*Available records*.

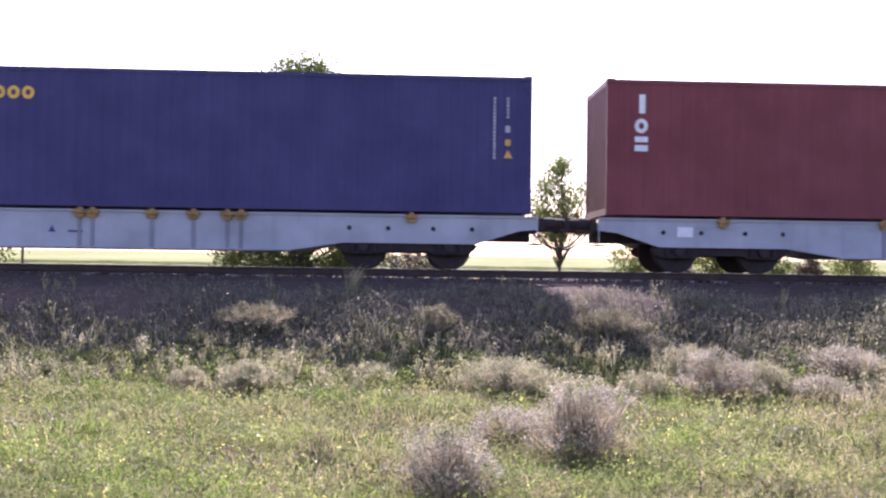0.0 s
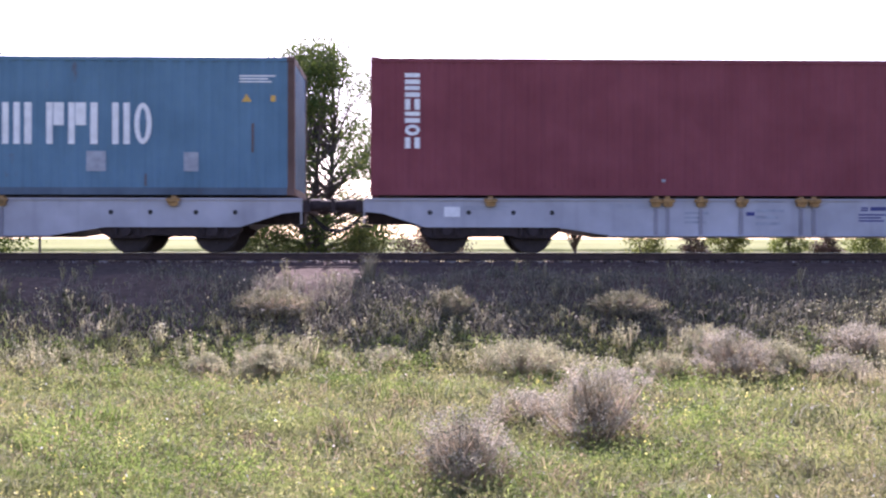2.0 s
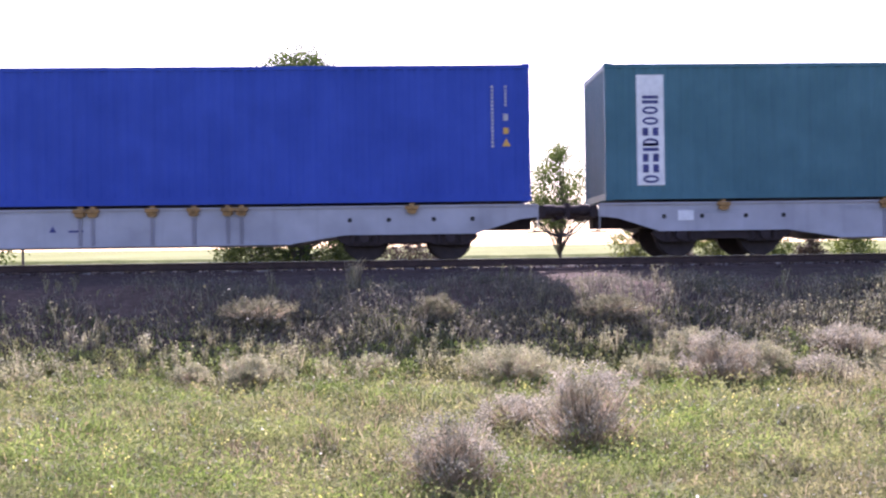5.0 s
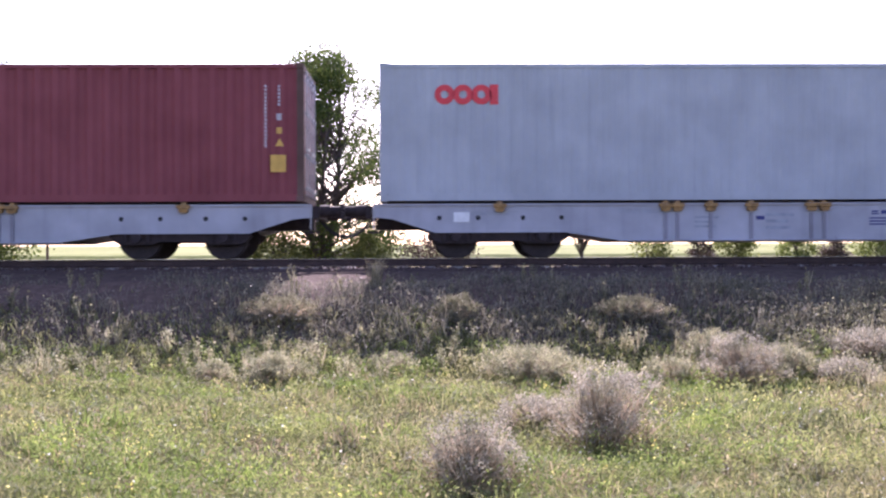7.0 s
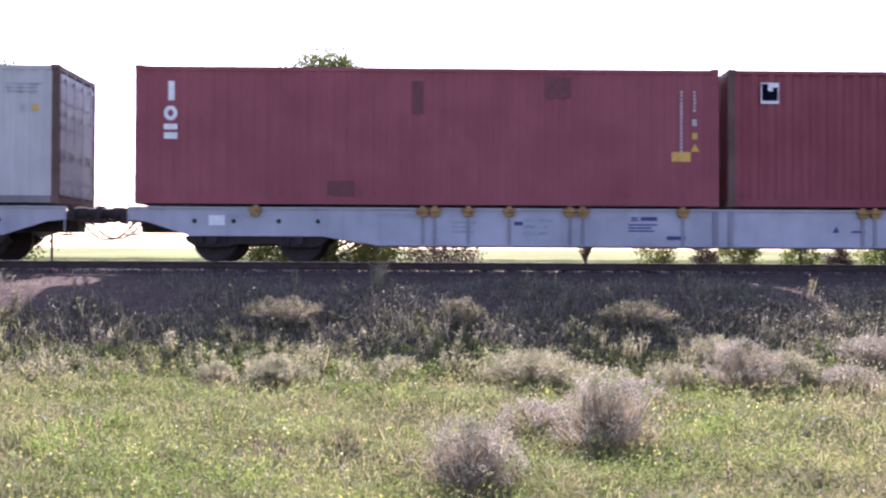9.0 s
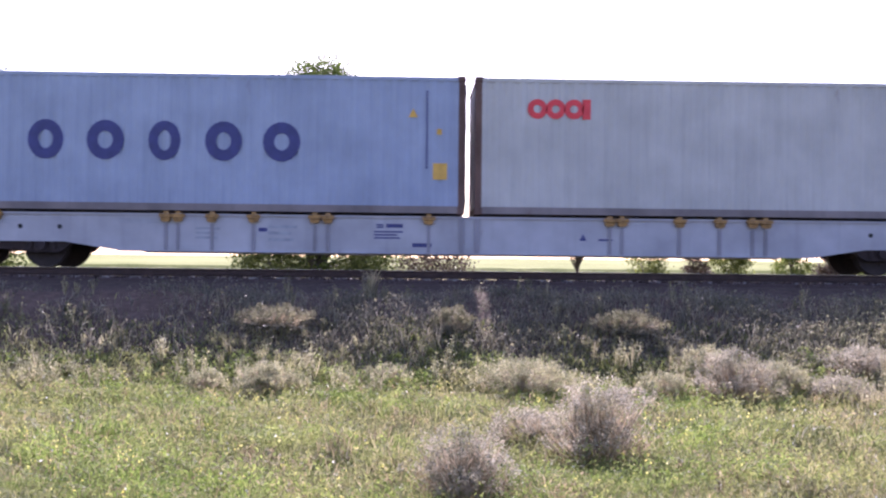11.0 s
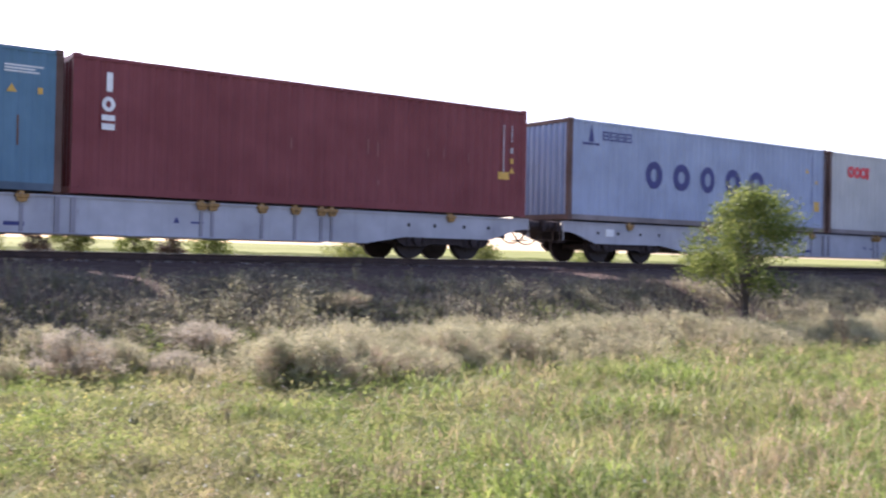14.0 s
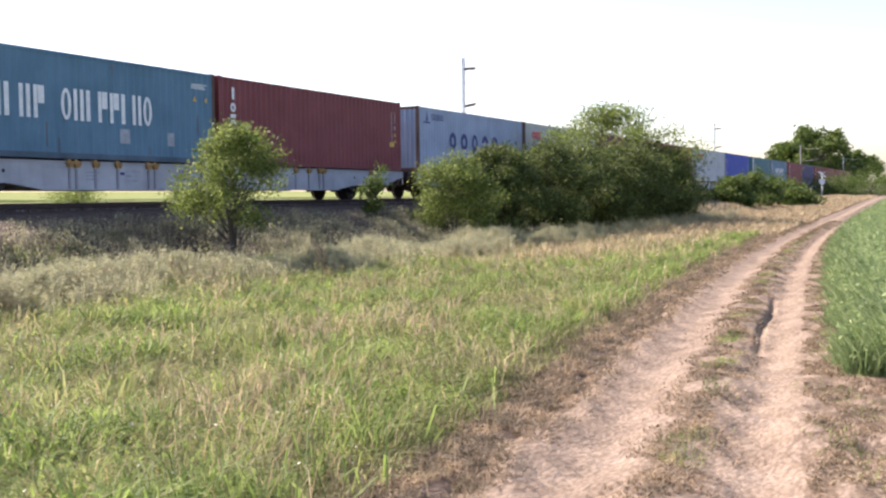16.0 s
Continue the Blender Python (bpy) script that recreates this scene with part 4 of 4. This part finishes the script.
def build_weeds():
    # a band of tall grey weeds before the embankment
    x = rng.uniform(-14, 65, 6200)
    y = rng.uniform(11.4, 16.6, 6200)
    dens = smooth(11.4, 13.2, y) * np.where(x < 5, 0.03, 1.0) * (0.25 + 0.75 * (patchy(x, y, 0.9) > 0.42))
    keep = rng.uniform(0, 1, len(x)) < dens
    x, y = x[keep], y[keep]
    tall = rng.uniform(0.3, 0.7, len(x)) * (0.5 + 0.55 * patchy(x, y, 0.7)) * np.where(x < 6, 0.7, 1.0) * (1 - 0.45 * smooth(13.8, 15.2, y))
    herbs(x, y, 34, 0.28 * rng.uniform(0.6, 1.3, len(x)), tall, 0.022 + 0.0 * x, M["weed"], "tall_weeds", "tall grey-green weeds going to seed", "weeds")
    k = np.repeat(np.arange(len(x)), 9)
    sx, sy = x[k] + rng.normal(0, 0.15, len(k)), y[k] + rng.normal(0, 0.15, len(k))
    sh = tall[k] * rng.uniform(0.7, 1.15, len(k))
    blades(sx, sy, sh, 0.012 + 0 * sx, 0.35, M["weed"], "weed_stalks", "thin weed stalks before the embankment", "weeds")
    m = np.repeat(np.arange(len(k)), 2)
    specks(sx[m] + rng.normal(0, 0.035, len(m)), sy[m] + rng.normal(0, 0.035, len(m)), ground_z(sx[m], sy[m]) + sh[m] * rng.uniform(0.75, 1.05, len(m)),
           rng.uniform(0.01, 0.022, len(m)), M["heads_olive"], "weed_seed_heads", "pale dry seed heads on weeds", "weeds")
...
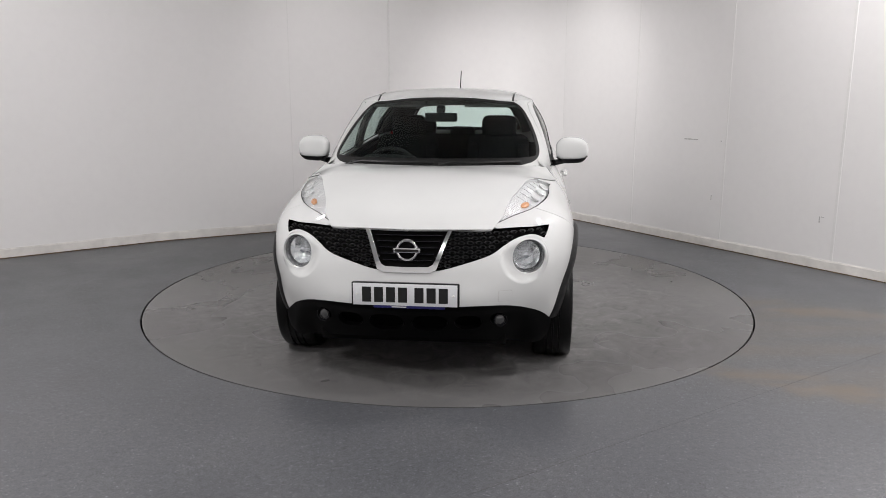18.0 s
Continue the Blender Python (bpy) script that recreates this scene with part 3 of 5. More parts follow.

*What is needed*.
Give the number of lines in the material above that have the word "script" in them, and nothing more.

*Full output*.
2